The Federal Reserve has cut its key interest rate by 25 basis points to a target range of 3.50%–3.75%, implementing the rate cut that the markets had anticipated—without providing clear guidance on further easing.
The day's decision was not unanimous, highlighting the uncertainty that has dominated investor sentiment over the past week.
The focus is on guidance, not cuts.
The FOMC noted that job growth has slowed, with higher unemployment observable in the third quarter, and inflation has risen since the beginning of 2025.
Decision-makers noted that the risk of a decline in employment has increased, but they did not commit to a sustained rate-cutting cycle. The current stance emphasizes that future decisions will be data-driven.
The committee reiterated that it would assess 'upcoming data, changing outlooks, and risk balance' before any potential further changes.
Cryptocurrency traders interpret this stance as neutral or cautiously positive. Without a clear reference to future actions, January and March are now crucial points in terms of expectations for rate cuts.
The moves align with discussions held prior to the meeting: analysts warned of a potential hawkish rate cut — relief now, but without a clear easing in the future.
The lack of forward-looking language suggests that the Fed wants to maintain flexibility. Inflation is described as being 'somewhat elevated', and uncertainty related to growth remains high.
The divided voting reveals internal tensions
The voting outcome shows that the committee is divided. Stephen Miran would have preferred a larger, 50 basis point cut, while Austan Goolsbee and Jeffrey Schmid supported maintaining the current stance.
This divided voting outcome reflects future uncertainty. Labor markets are softening, inflation is no longer declining as steadily, and views on the easing needed by the economy differ increasingly.
In particular, the formation of three different stances is a significant phenomenon. This indicates that there is no consensus on economic oversupply and the direction of monetary policy — and it is unclear whether easing should happen more quickly or if a pause should be maintained. Markets interpret this to mean that the cycle is no longer clearly on the easing side.

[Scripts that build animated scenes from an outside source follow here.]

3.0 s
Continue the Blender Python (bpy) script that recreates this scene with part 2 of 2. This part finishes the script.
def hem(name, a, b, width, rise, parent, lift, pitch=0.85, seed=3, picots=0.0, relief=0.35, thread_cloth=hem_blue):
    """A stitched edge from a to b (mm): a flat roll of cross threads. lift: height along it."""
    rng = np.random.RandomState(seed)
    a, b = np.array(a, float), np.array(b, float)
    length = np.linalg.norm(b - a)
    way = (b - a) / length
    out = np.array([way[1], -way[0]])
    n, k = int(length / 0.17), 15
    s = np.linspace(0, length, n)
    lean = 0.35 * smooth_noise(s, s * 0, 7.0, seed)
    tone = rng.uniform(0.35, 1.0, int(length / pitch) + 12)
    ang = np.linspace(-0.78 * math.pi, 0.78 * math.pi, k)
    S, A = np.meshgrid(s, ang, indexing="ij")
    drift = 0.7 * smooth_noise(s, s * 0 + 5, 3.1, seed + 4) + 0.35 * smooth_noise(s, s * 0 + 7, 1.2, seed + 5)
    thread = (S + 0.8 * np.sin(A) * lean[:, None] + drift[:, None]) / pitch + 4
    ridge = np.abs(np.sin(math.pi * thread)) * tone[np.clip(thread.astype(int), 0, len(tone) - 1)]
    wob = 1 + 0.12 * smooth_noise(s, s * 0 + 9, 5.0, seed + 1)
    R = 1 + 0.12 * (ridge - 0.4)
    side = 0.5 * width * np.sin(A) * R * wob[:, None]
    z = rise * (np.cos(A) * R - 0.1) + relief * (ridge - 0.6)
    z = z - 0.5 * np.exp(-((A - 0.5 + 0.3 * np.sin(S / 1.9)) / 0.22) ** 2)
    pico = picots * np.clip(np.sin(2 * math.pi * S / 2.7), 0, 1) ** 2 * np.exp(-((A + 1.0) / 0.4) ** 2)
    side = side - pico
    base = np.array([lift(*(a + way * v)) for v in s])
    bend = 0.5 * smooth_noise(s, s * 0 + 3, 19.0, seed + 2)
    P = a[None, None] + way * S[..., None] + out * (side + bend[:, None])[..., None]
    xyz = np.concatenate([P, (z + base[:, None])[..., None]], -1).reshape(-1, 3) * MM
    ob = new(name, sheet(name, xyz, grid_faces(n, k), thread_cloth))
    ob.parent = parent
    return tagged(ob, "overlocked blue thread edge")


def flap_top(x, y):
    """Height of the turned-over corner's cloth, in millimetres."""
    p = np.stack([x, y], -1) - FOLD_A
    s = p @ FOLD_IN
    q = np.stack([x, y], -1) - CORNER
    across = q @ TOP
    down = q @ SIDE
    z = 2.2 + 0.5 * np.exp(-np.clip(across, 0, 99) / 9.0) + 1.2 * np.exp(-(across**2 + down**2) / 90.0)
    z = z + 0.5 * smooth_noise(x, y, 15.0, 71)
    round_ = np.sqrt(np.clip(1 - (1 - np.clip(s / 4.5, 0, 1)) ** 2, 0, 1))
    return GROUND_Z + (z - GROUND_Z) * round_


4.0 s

A balance sheet item worth paying attention to
The Fed also announced its readiness to purchase short-term government bonds if necessary to ensure the adequacy of reserves — a subtle but significant action in terms of liquidity. This could stabilize markets if volatility increases in 2026.
Today's action precisely matched market expectations, but without a clear roadmap into the future. The tone is measured, cautious, and data-dependent — not really on the easing side.
As guidance comes to the forefront, attention now shifts to January. Rate cuts were the headline, but the real reaction will only be seen in the future.